Let $\gamma_0$ and $\gamma_1$ be piecewise differentiable closed curves in an open set $U$ in the plane $\mathbb{C}$. (Of course, you may consider a more general setting if relevant.)
Suppose that there is a continuous deformation (i.e. homotopy) from one curve to the other: that is, there is a family of continuous closed curves $\gamma_s$ ($0 \le s \le 1$) in $U$ such that the two-variable function $\psi(t,s) = \gamma_s(t)$ is continuous.
Does this imply that there is a homotopy where each curve $\gamma_s$ is not merely continuous, but piecewise differentiable?
(The analogous result for regular curves is not true, since regular homotopy must preserve the turning number / total curvature / index / whatever you want to call it. But it seems like there should be no such issue in the piecewise differentiable setting, where the deformation is free to introduce cusps.)
Yes, if $H:I\times I\to U$ is a homotopy from $\gamma_0$ to $\gamma_1$, we can approximate it by a homotopy $\tilde H:I\times I\to U$ such that $t\mapsto\tilde H(s, t)$ is a differentiable curve, for all $s\in I$. For instance, you can do this by using the Weierstrass approximation theorem.

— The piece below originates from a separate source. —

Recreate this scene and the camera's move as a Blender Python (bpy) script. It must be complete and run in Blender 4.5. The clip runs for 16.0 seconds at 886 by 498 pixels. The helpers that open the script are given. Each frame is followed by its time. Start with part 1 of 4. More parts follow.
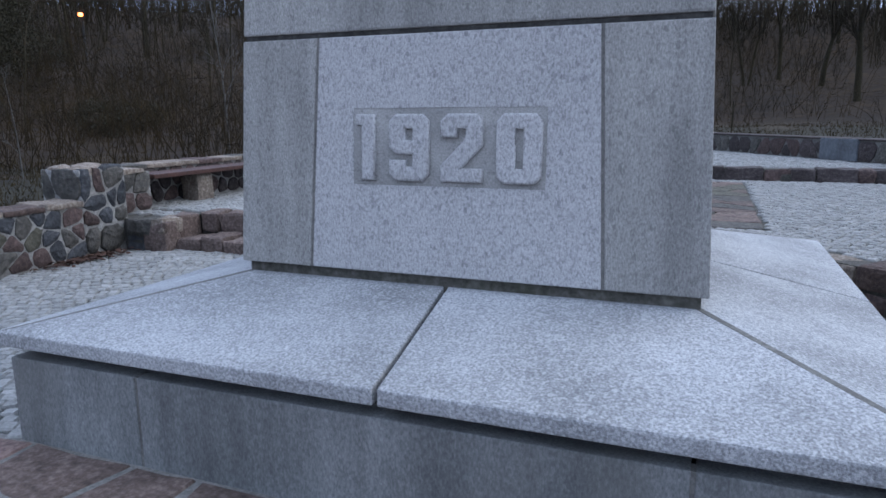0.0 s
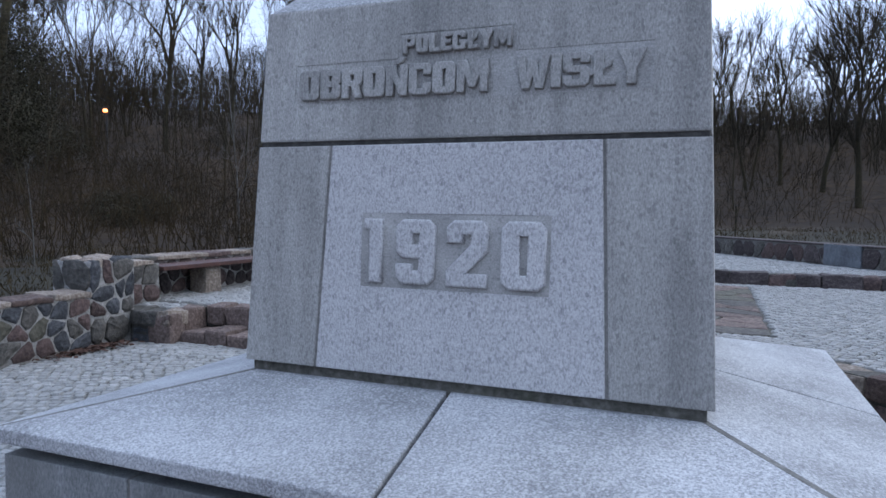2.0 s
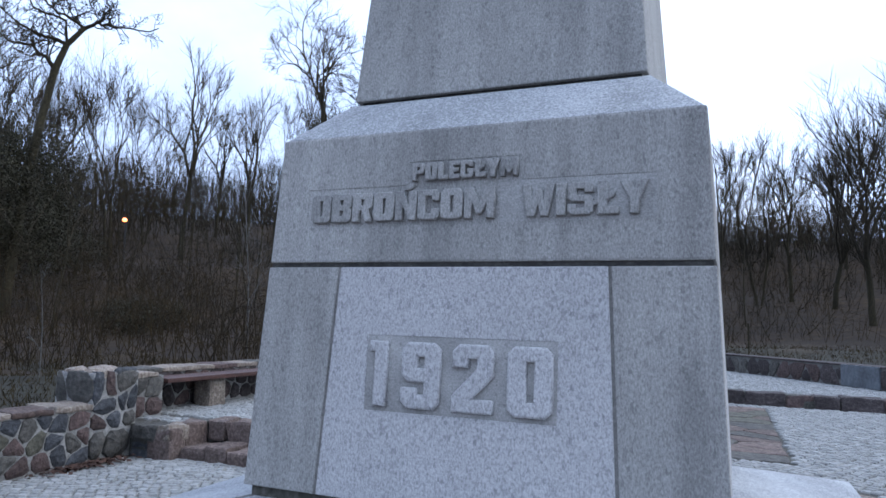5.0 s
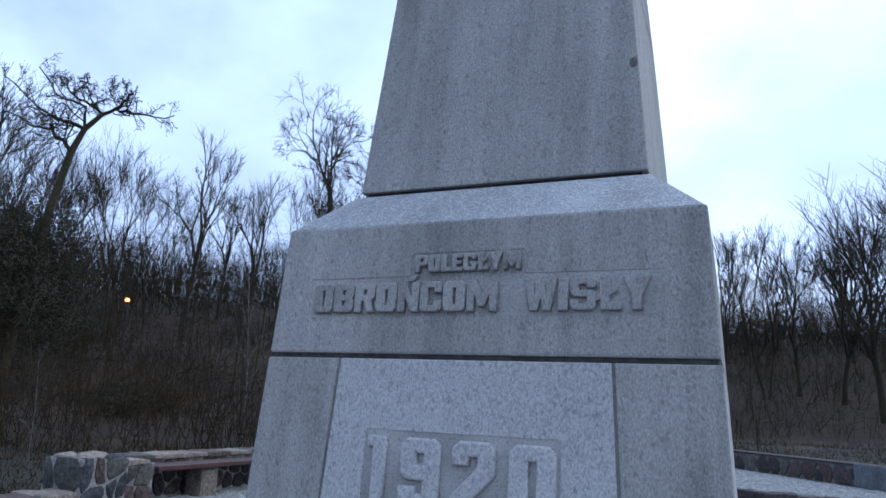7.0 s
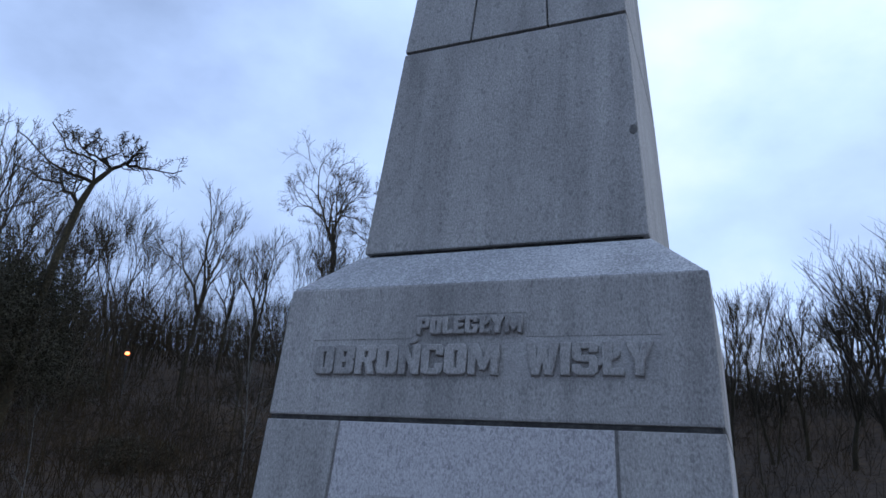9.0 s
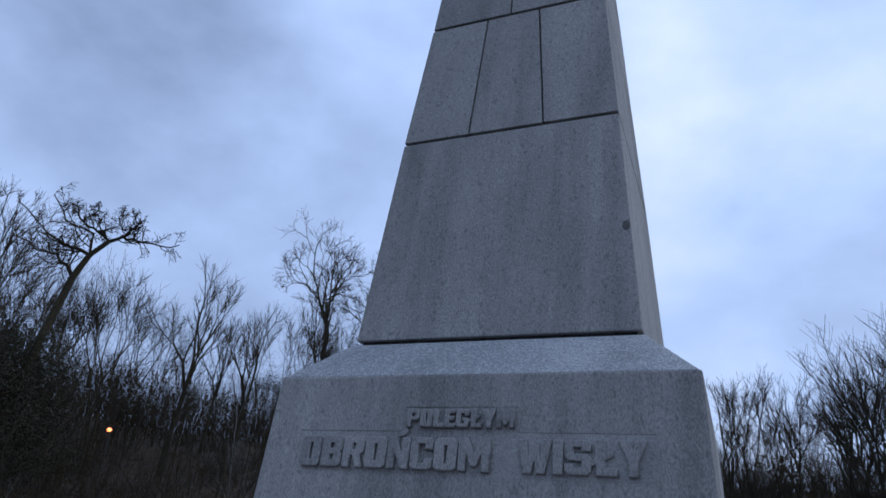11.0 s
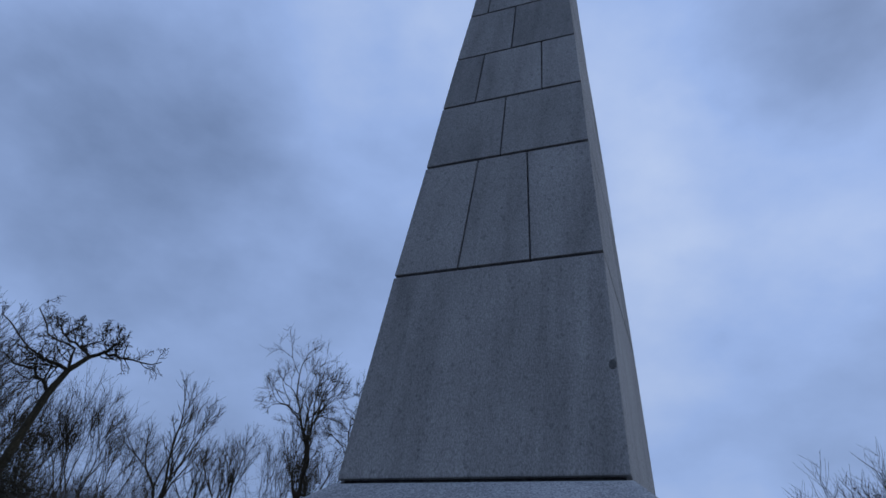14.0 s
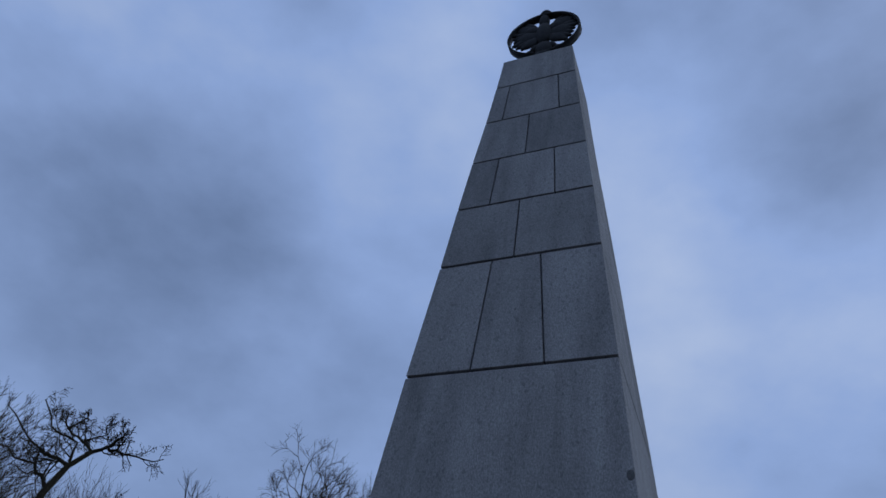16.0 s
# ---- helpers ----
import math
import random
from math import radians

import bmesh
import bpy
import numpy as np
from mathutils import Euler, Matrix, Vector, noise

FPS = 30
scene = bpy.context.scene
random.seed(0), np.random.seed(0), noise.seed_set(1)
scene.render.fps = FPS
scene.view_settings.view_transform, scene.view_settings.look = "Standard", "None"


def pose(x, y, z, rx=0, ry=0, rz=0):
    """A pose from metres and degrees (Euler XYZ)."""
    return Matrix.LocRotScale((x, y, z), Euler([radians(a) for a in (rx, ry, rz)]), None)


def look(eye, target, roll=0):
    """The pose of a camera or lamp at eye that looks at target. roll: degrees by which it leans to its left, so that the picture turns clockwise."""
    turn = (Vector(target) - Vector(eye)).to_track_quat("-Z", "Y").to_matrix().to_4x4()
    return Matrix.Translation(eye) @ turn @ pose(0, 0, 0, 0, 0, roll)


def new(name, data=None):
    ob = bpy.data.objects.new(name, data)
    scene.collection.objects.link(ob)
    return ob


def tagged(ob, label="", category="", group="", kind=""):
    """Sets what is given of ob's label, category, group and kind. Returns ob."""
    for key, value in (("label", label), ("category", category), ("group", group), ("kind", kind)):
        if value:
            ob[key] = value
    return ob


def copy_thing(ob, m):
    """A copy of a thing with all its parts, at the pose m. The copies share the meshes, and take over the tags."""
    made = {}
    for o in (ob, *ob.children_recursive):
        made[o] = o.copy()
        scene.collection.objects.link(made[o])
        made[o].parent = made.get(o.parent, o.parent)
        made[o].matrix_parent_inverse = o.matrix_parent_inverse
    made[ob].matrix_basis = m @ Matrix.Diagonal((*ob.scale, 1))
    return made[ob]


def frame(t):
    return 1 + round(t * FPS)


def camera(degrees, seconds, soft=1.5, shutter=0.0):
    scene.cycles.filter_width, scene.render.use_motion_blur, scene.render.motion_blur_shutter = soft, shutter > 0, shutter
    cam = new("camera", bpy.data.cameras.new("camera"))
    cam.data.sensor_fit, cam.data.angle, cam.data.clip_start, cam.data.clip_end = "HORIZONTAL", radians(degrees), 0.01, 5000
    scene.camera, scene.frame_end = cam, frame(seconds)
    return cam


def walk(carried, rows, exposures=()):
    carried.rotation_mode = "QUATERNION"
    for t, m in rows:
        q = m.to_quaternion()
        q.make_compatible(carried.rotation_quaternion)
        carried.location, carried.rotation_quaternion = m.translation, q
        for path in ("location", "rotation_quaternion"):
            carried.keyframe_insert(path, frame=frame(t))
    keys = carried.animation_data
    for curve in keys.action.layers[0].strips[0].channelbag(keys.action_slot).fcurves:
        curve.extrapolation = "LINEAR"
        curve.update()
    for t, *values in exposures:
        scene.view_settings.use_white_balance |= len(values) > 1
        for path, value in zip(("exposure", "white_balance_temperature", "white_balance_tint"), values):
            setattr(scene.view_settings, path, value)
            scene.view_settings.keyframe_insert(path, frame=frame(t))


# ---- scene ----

# ---- camera: seconds, eye in metres, pitch, roll, heading in degrees ----
cam = camera(65.99, 16.0, 1.6)
ROWS = [
    (0.0, 1.002, -3.669, 1.424, -11.01, 0.31, 21.09),
    (0.5, 1.002, -3.673, 1.433, -8.71, 0.15, 21.02),
    (1.0, 1.010, -3.675, 1.447, -6.49, 0.06, 21.13),
    (1.5, 1.015, -3.686, 1.454, -4.40, -0.51, 21.39),
    (2.0, 1.014, -3.688, 1.464, -3.03, -0.92, 21.72),
    (2.5, 1.014, -3.684, 1.473, -2.11, -1.03, 22.01),
    (3.0, 1.020, -3.682, 1.482, -0.90, -1.01, 22.29),
    (3.5, 1.025, -3.682, 1.489, 0.70, -1.25, 22.41),
    (4.0, 1.030, -3.688, 1.499, 2.65, -1.00, 22.52),
    (6.5, 1.028, -3.692, 1.538, 11.56, -2.89, 22.49),
    (7.0, 1.032, -3.694, 1.545, 13.41, -2.85, 22.58),
    (7.5, 1.034, -3.697, 1.550, 14.88, -2.93, 22.69),
    (8.0, 1.035, -3.698, 1.555, 16.14, -3.12, 22.73),
    (10.5, 1.050, -3.727, 1.600, 22.41, -4.42, 22.20),
    (11.0, 1.051, -3.731, 1.609, 24.89, -4.77, 21.69),
    (11.5, 1.055, -3.748, 1.612, 27.19, -4.98, 21.25),
    (12.0, 1.057, -3.753, 1.618, 29.01, -5.11, 20.81),
    (12.5, 1.065, -3.756, 1.623, 30.62, -5.31, 20.56),
    (13.0, 1.067, -3.766, 1.629, 32.13, -5.42, 20.32),
    (13.5, 1.072, -3.779, 1.637, 33.63, -5.38, 20.20),
    (14.0, 1.072, -3.783, 1.653, 35.19, -5.54, 20.16),
    (14.5, 1.071, -3.798, 1.662, 37.02, -5.75, 20.17),
    (15.0, 1.071, -3.803, 1.665, 39.16, -6.30, 20.17),
    (15.5, 1.066, -3.802, 1.660, 41.32, -6.70, 20.11),
    (16.0, 1.069, -3.796, 1.664, 43.34, -6.98, 20.33),
]
EXPOSURES = [(0.0, 1.34, 6750, 8), (2.0, 1.36, 6750, 8), (3.5, 1.52, 6850, 7), (4.2, 1.52, 6800, 7), (7.0, 1.10, 6250, 6), (8.0, 0.86, 6200, 7), (11.0, 0.30, 6150, 8), (12.5, -0.09, 5850, 9), (14.5, -0.36, 5750, 9), (16.0, -0.53, 5700, 9)]
walk(cam, [(t, pose(x, y, z, 90 + pitch, roll, yaw)) for t, x, y, z, pitch, roll, yaw in ROWS], EXPOSURES)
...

Now, if $\epsilon>0$ is such that the $\epsilon$-neighborhood of the image $H(I\times I)$ is contained in $U$, and $\sup_{(s,t)}\|\tilde H(s,t)-H(s,t)\|<\epsilon$, then the initial and terminal curves $\tilde H(0,t)$ and $\tilde H(1,t)$ are within $\epsilon$ of the original curves $\gamma_0$ and $\gamma_1$, so you can just perform a linear homotopy to get from $\gamma_0(t)$ to $\tilde H(0,t)$ and then from $\tilde H(1,t)$ to $\gamma_1(t)$. Gluing these homotopies together gives you a homotopy from $\gamma_0(t)$ to $\tilde H(0,t)$ to $\tilde H(1,t)$ to $\gamma_1(t)$.
So, this is actually stronger in the fact that you can have a homotopy such that every intermediate curve is differentiable everywhere except that the curves at it's beginning and end are only piecewise differentiable.